Hardly anyone is embarrassed to be seen entering a NESFA meeting anymore, but there seems a good reason not to attract attention on the way out. Clerk Pam Fremon says at the end of the January 23 meeting:

     “We stole away into the night, mindful of the wolves.

     “Through the years, many creatures have, of course, chased NESFAns on the way to Other Meetings — such a common occurrence that it has never seen mention in Instant Message….until now.

     “Wolves are fairly typical predators for winter meetings, but going a little further north (say, Andover, MA), polar bears are not uncommon, though they don’t usually appear until January (in December they’re too busy with Coca-Cola commercials.) In most of the rest of the year the chasers vary: moose, snakes, coyotes, pigeons. In one notably hot day when even cars were so hot that they could manage just 15 mph, members were chased by turtles.”

From 2003:

Instant Message 711 (and what issue could have a luckier number than that?) Clerk Pam Fremon reported the menu of NESFA’s November 24 Other Meeting:

     “Deb [Geisler] and Mike [Benveniste] fed us to the gills with an enormous tray of lasagna (containing 5 lbs. of meat and 2 lbs. of mushrooms). It was a free-range lasagna that had been humanely slaughtered and carried no trace of fur, feathers, nor scales. Deb acknowledged that this year she hadn’t also made an emergency back-up lasagna, figuring that this one would be enough. As she said, people had brought enough sweets for 27 courses of desserts. At the end of the meal there was only one helping of lasagna, and Dave Grubbs (after some coaxing) valiantly threw himself onto it.”

Pam Fremon with the large-format printer at Noreascon 4.

Facelift for NESFA Clubhouse?

The New England Science Fiction Association has voted to spend over $20,000 to cover the front of its clubhouse with James Hardie sheeting. The minutes of the August 5 meeting frankly state —

People question the value of this project. However, our front is uninviting; it looks abandoned.

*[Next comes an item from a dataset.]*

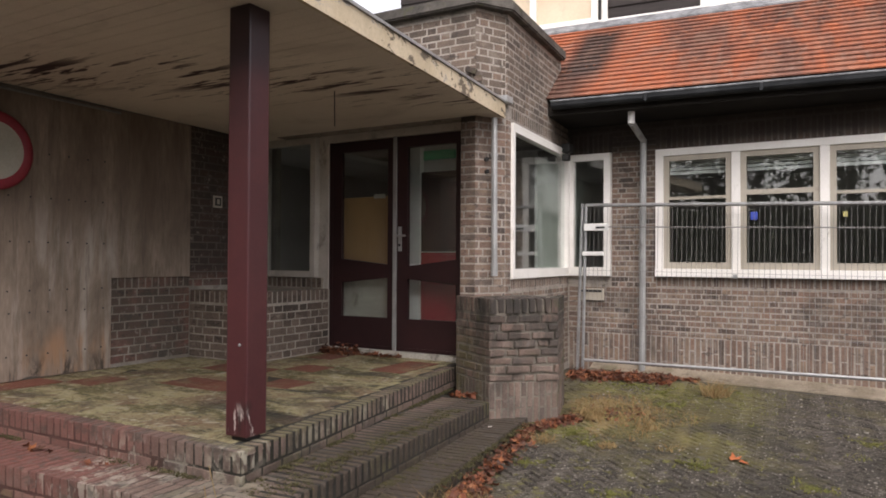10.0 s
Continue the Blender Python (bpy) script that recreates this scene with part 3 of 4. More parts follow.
def build_plinth():
    bm = bmesh.new()
    prism(bm, [(WALL_X, 2.046), (-1.836, 2.046), (-1.836, 3.08), (WALL_X, 3.08)], 0.2, 1.068)
    low = solo("wall_plinth", bm, MORTAR_PLINTH, "low brick plinth with an upright brick rim", "wall", kind="structure")
    for p, q, s in (((WALL_X, 2.04), (-1.83, 2.04), 21), ((-1.83, 2.04), (-1.83, 3.06), 22)):
        L = span(p, q)
        lay_bricks(low, face_pose(p, q), courses(0, L, FLOOR + 0.01, 0.955, s, size=BIG, longs=1, joint=0.0098) + soldiers(0, L, 0.962, 1.075, s, w=0.058), *BRICK_PLINTH)
    top = face_pose((WALL_X, 2.04), (-1.83, 2.04)) @ pose(0, 0.10, 1.079, -90, 0, 0)
    lay_bricks(low, top, soldiers(0, 0.89, -0.05, 0.05, 23, w=0.058), *BRICK_PLINTH)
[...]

Google Maps’ snapshot of the property doesn’t show much, but if the Clerk of the NESFA says it’s so, who’s going to argue?

Strange to think I’ve never visited there. I must add put that on my bucket list.

NESFA Clubhouse, Movie Star?

The NESFA clubhouse is in the running to become a location for Ben Affleck’s next movie, The Town, announced Tim Szczesuil at the June 7 meeting. A location manager for GK Films inquired about the possibility of renting the property, and took photos of the clubhouse that the producers will use to make their selection.

Wnd what kind of movie will this be? “Calling all thugs with a Boston accent” was the lead in one website’s announcement of a local casting call. The Town is an adaptation of Chuck Hogan’s novel Prince of Thieves, and as Affleck explained in a recent interview:

It’s based on a true fact that there is this neighborhood in Boston called Charlestown where there are more armed robbers per capita than anywhere else in the world.

So now you see what comes from allowing too many hucksters to loiter on NESFA’s premises.

Dues and Don’ts

The first reason more clubs don’t own their own clubhouses is that they can’t come up with the price of the building. So they never confront the second reason, which is that it costs a lot to maintain a place to meet.  Membership dues, alone, don’t come close to covering what the NESFA and LASFS require to keep their clubhouses operating year after year.

The New England Science Fiction Association analyzed its finances in Instant Message #819, revealing that it had taken around $100,000 to deal with the clubhouse oil tank line. The club had the accumulated resources to do this. On the other hand, the report concludes, “The NESFA Press pays the bills. The non-Press activities of the club show a $30K annual deficit.”

The Los Angeles Science Fantasy Society’s activities are on a comparatively modest financial footing (their Form 990s on Guidestar show LASFS’ revenue is about one-quarter of NESFA’s), so it still hurt when they had to approve $5,000 for new asphalt on the driveway last year.

LASFS does not run its annual financial reports in the club’s newzine, but I know from my years on the Board of Directors that LASFS depends on the Loscon surplus in the same way that NESFA depends on its book publishing surplus.